When I was told that Daniel Sloss will be performing again in India, like every other fan, I was looking forward. When I was jotting questions for this interview, I could only think about how it’s difficult for a fan to be objective. That it’s hard to see an artist first, and then their art. Before the show, however, when I was about to sit for the interview, I just wanted to know more about the gig. I also wanted to know what touring generally means for a comedian. Turns out, if we see artists as people, we can be more objective around them.

In this conversation with ScoopWhoop, Daniel Sloss opened up about “Can’t” and performing in India.

This is the comedian’s second time performing in India. And while it’s exciting for fans, an artist could easily feel different things. So we asked him about the emotions associated with performing for the Indian audience this time.
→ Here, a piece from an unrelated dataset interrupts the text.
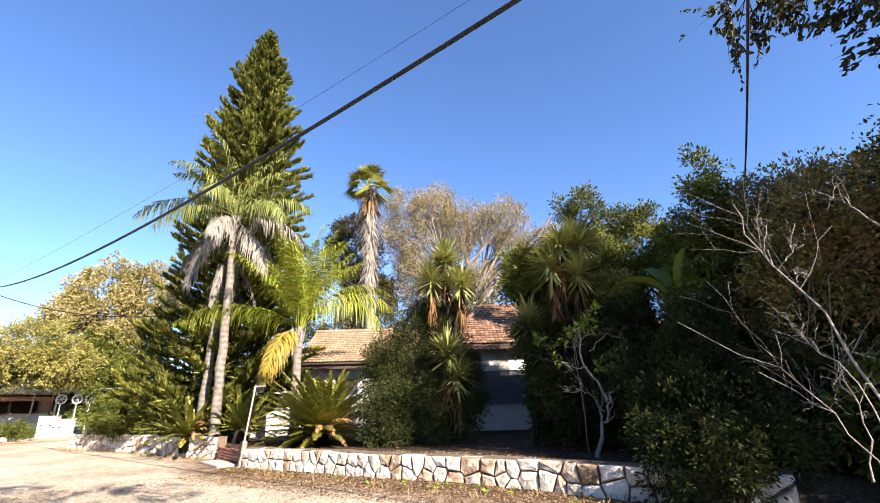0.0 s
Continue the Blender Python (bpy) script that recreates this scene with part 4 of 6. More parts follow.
# the last two blobs are a hidden rear layer added to block sunlight
shrub("thicket", (7.6, 7.6, 0.3), [((7.3, 7.7, 3.8), (1.6, 1.2, 1.7)), ((8.3, 6.5, 3.6), (1.7, 1.4, 1.7)), ((9.6, 4.8, 3.6), (2.0, 1.8, 2.0)), ((8.2, 7.6, 2.2), (2.0, 1.4, 2.2)), ((9.2, 5.6, 1.8), (1.9, 1.8, 2.0)), ((7.6, 6.9, 1.3), (1.3, 1.0, 1.4)), ((8.6, 8.6, 4.2), (1.6, 1.4, 1.8)), ((8.8, 6.0, 4.4), (1.7, 1.4, 1.2)), ((11.2, 6.0, 4.2), (2.4, 2.4, 2.4)), ((10.6, 8.8, 4.8), (2.4, 2.2, 2.6))], 3000, 0.36, 52, 0.10, 0.05, M["thicket_green"], "tall dark evergreen thicket", "thicket", "", 121, 0.25, None, 30, 0.07)
shrub("shrub", (5.2, 8.6, 0.3), [((5.3, 8.7, 1.7), (1.3, 0.9, 1.5)), ((4.4, 8.2, 1.0), (1.1, 0.8, 1.1)), ((6.3, 8.0, 1.6), (1.2, 1.0, 1.6)), ((4.2, 9.2, 1.9), (0.9, 0.6, 1.0)), ((5.6, 9.1, 2.9), (1.0, 0.7, 0.8)), ((4.8, 7.3, 0.8), (0.9, 0.6, 0.8)), ((3.8, 7.5, 0.6), (0.7, 0.55, 0.75)), ((4.1, 6.9, 0.55), (0.55, 0.5, 0.7)), ((3.6, 7.2, 0.35), (0.35, 0.3, 0.45))], 1000, 0.24, 55, 0.085, 0.04, M["dark_green"], "dark shrub sprawling over the end of the wall", "shrub", "garden shrubs", 122, 0.25, None, 16, 0.05)
shrub("shrub", (7.0, 6.3, 0.1), [((7.0, 6.4, 0.9), (0.6, 0.6, 0.8)), ((6.4, 6.9, 1.2), (0.5, 0.5, 0.7))], 90, 0.2, 30, 0.16, 0.07, M["mid_green"], "leafy green sapling at the thicket's foot", "shrub", "garden shrubs", 123)
# upper front of the thicket, its sunlit look put into the leaf colour
broad_tree("garden_tree", (8.4, 8.2, 0.3), (8.0, 7.6, 2.4), 0.12, [((6.9, 7.2, 4.6), (1.0, 0.8, 1.0)), ((7.6, 6.3, 4.5), (1.1, 0.9, 1.0)), ((8.0, 5.4, 4.9), (1.2, 1.0, 1.1)), ((6.3, 7.6, 3.4), (0.7, 0.6, 0.8)), ((7.0, 8.2, 5.2), (0.8, 0.7, 0.8))], 420, 0.3, 50, 0.09, 0.045, M["thicket_sunlit"], M["bark_grey"], "thicket top in lighter olive-brown, as the sun lights it", "tree", "garden trees", 126, 0.4)
shrub("dead_shrub", (6.2, 8.0, 0.3), [((6.0, 7.9, 3.0), (0.7, 0.6, 0.6)), ((6.6, 6.9, 3.9), (0.7, 0.6, 0.5)), ((6.9, 6.2, 3.0), (0.8, 0.7, 0.8))], 90, 0.28, 26, 0.07, 0.03, M["dead_brown"], "withered brown branches in the thicket", "shrub", "", 124, 0.4, M["bark_grey"], 18, 0.018)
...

“You know, it feels amazing. The first time I wanted to do something that I wanted to do for a long time and finally got to do it. It was exciting, it was a relief, and this feels like a heightened version of that. Like it was the first step, now we get to take the second step. Sometimes you get to do something once, and you don’t get to do it again, and in some cases, the second step sets up the path. And India is very much a country that I would love to continue touring.”

He also shared details about his current tour. This included a glimpse into the theme of his set – and what it revolves around.

“It is mainly about fatherhood, because I became a dad. But it’s not a show about me – talking about how much I love my son all the time. It’s more about childbirth from a man’s perspective. And I know that sounds like the last thing that anyone in the world wants to hear, but it’s more in a thought provoking way.”

The comedian also talked about how performing at home is different from performing in an altogether different country like India. According to him, there’s a lot of thought that goes into it. But there are also a number of technicalities involved – which are easy to miss out on, as viewers.

“Whenever you go to someplace new, the first thing is working on how to change the speed of your accent – based on the English in the country I’m in. When I get excited I talk faster, when I talk faster, I’ve to be cautious of that. Sometimes I go off the audience’s response – like if an audience doesn’t laugh as hard at something – a joke that people normally laugh at. Sometimes I ask them about what the deal is with that – if it’s a cultural thing, or if it’s a delivery thing. I enjoy the challenge of it.”

He went on to share his observation about the Indian audiences and the stand-up scene specifically.

“India is one of those countries that actually has a real cancel culture. I want all these white American comedians who say they are being canceled, while still being on tour – I would love for them to know that India is that country where doing stand-up is more challenging. There are finer lines to tread, there are real world consequences in India, it’s a more noble art here.” 

There are always emotions associated with a change of setting, in general. For an artist, this can be particularly overwhelming. He talked about that feeling.

“It doesn’t get overwhelming on stage, but as a country, it can. You know I’ve traveled the world, the last ten years of my life, but India is very culturally different. In terms of how busy it is, in terms of the wealth gap, but also in terms of how vibrant it is. (I can’t believe how well fed the street dogs were *giggles*). It certainly is overwhelming, but not to the length that I don’t want to [be here]. So the first thing I told my wife was that you have to experience this – both aspects of it. I told her that you have to experience the amazing food, the temples, the colour, and the friendliness. But you also have to see that it’s a developing nation. It helps put things in perspective.

We asked him about his one like and dislike of performing for live audiences.

“I love the time I’m on stage, I love challenging an audience, making them laugh. I like making them think that I said something horrific, but also then saying something worse *laughs*. I don’t like the other 22 hours of the day – being in a taxi, getting to an airport, getting in another taxi and going to a hotel. The day is very monotonous. Which is fine, because if the day was as exciting as the night, I wouldn’t find joy in it. Get this: when I’m on stage, I’m not homesick, when I’m off stage, I am.”

He then mentioned the intent behind naming the show “Can’t”.

“The show is called “Can’t” because I was sort of annoyed with this concept that a lot of British and American comedians had that they can’t say anything anymore. And as someone who has said everything on-stage, I was like – well, you can, you just have to be good at it. Also, you cannot call the show ‘c*nt’. And if you go to Australia, when they say can’t, they say c*nt. So whenever I was promoting my show there, it was just me laughing. Because they were promoting my show, just saying ‘c*nt’ over and over again.”

The Indian stand-up scene has changed a lot over time, and it’s changing for better. He also shared his favourite Indian artists, and talked about the space, in general.

I love Urooj Ashfaq, I love Vir Das. I want to see more – there are some great comedians in India that I have not seen perform live. These are some people I have great conversations with, they are very funny people but I’ve just not seen them on-stage. So I can’t be sincere when I say that I love their comedy.

Of course we asked him for a movie recommendation – and we’d like to leave you with that.

I watch a lot of reality television. But there’s this film called ‘Society of the Snow’ that I’ve been asking people to watch. It’s an Argentinian film. The story is about the Argentinian rugby team whose plane crashed in the Andes. It’s a very brutal movie, but it’s very beautifully shot. I haven’t stopped thinking about it since I’ve watched it.